August Announcement for the Utah Westerners
“An Architectural Travel Guide to Utah”
by
Martha Bradley-Evans
The common ground we have as Westerners is a love for the landscape and history of this place. If you’re like me, you love driving the state and coming upon a rural town or even an isolated homestead miles from the nearest neighborhood. One of the lens we can use to better understand Utah’s history is architecture. Buildings, towns and other elements of the built landscape help us imagine what life was like in the past. What men and women choose to build tells us volumes about their ethnic history, their relative socio-economic status, what they valued and held dear. I will be talking about my project: “An Architectural Travel Guide to Utah” which will be published by University of Utah Press but more importantly, I will recommend some themes you might look for in the landscape of this state.
Martha Bradley-Evans is the Senior Associate Vice President of Academic Affairs and Dean of Undergraduate Studies at the University of Utah where she teaches a class called “City as Text” to Honors students. She is the proud mother of six children and four step-children and thirteen grand-children. Her publications include: The Four Zinas: Mothers and Daughters on the Frontier and Pedestals and Podiums: Utah Women, Religious Authority and Equal Rights. She is a Fellow of the Utah State Historical Society and was one of the first women to join Utah Westerners.

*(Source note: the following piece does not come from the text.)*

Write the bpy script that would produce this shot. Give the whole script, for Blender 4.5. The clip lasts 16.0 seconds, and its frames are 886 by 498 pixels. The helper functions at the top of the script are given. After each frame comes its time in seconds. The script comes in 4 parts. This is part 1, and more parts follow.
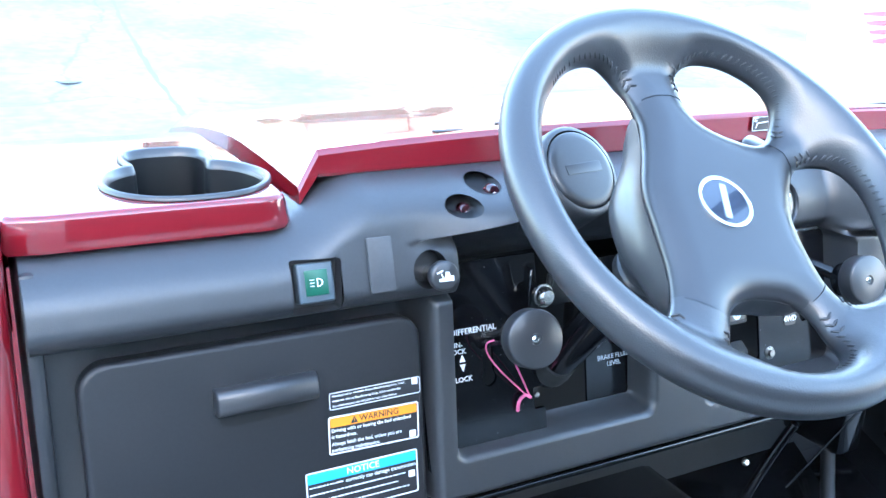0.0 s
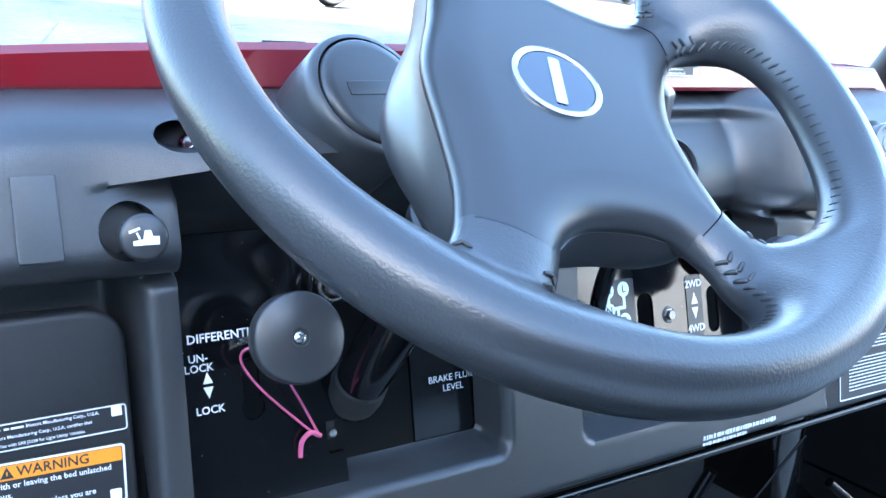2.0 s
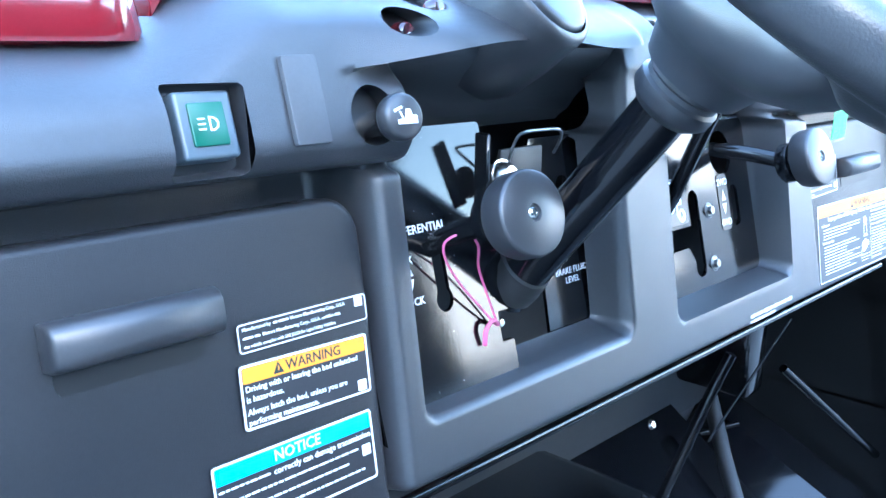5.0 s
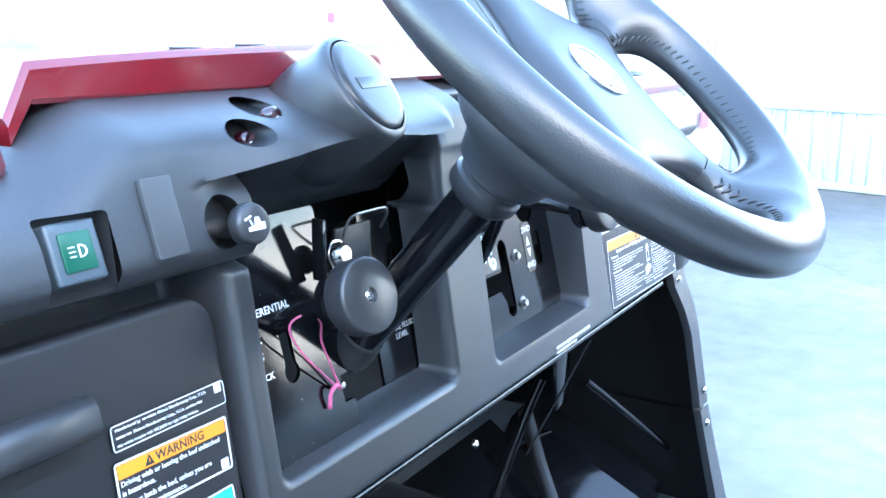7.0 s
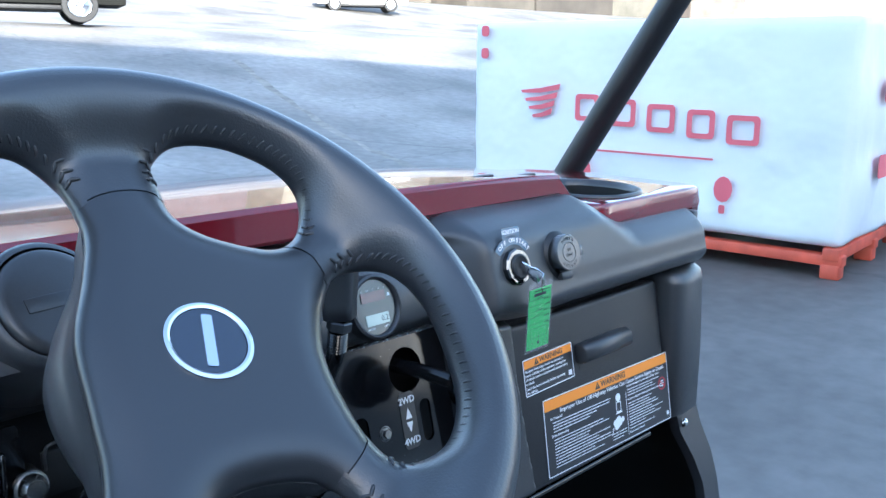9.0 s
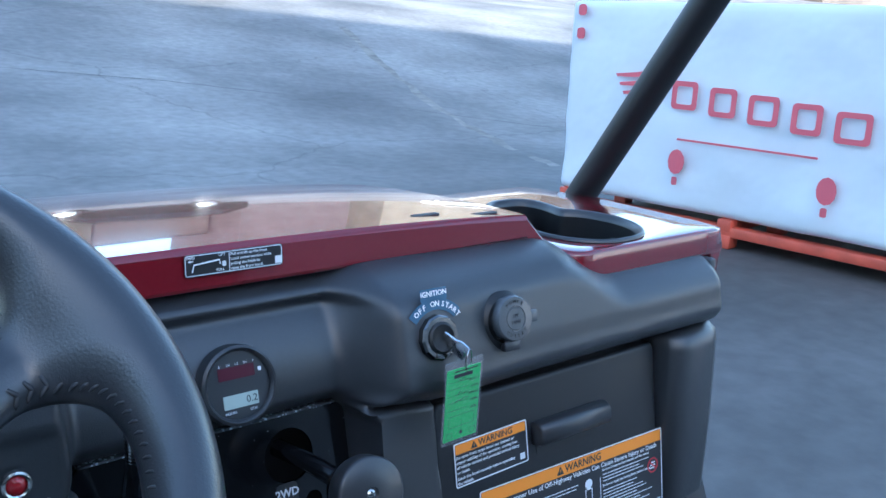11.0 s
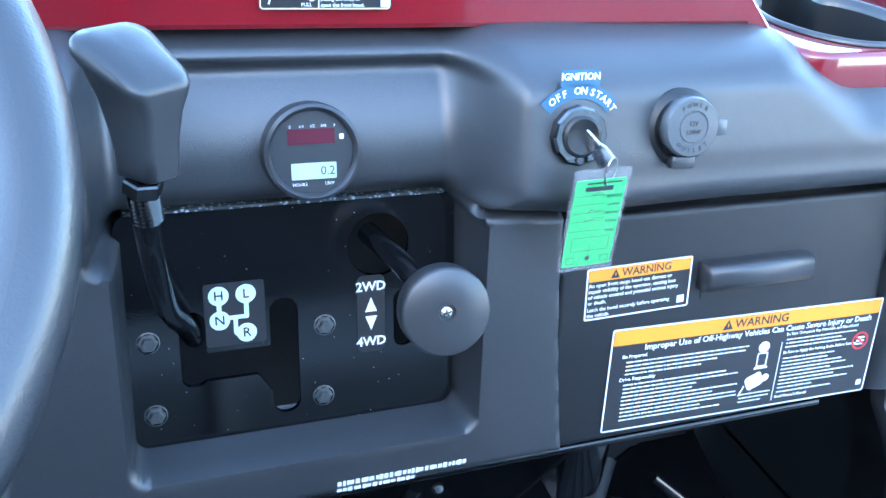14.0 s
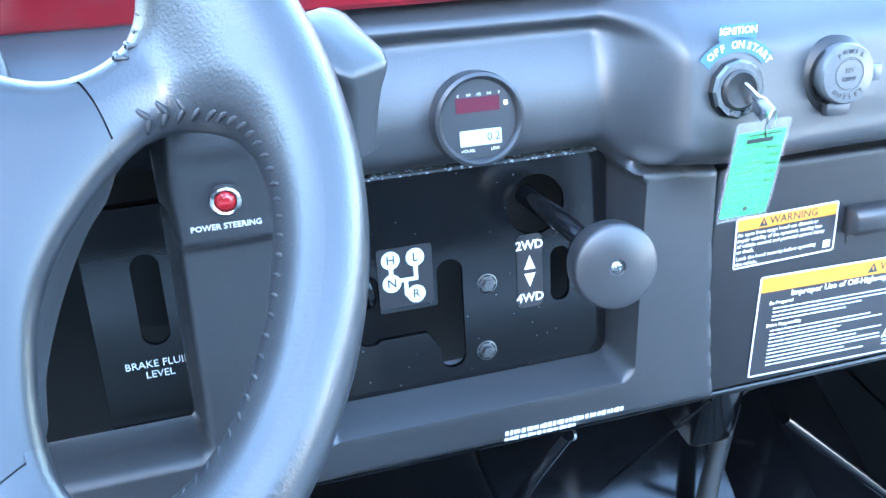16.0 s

July Announcement for the Utah Westerners
An Evening in Park City, Utah
Hosted by Sandra Morrison, Executive Director
and the Park City Museum
Discover Park City’s history at the Park City Museum on Historic Main Street. Prospectors discovered silver in 1868 in the area that became Park City. While mine owners made fortunes, thousands of miners simply made a living. After silver prices declined, Park City reinvented itself as a ski resort town. This history is displayed in the Park City Museum. Permanent galleries include “From Around the World” which tells about the early settlers and their journey to Park City; “Mega Mine and the Days of Ore” includes a scale model of the late 19th century Mega Mine and the mining equipment used. “Muckers and Millionaires” is an exhibit on the great economic divide between the miners and mine owners; “Living in Park City” shows what it was like to live in Park City 100 years ago; “The Great Fire” discusses the fire which tore through the heart of Park City the morning of June 19, 1898. The fire led to over $1 million dollars in damage and the displacement of 500 local citizens. Other exhibits to see include the territorial jail; a bar and a 1926 fire truck and much much more. Playing in the Subway Theater is a film which explains the transition of Park City from mining to skiing Town.
After dinner at Flanagans located three doors from the Museum we will hear a presentation by Sandra Morrison on the “History of Park City.”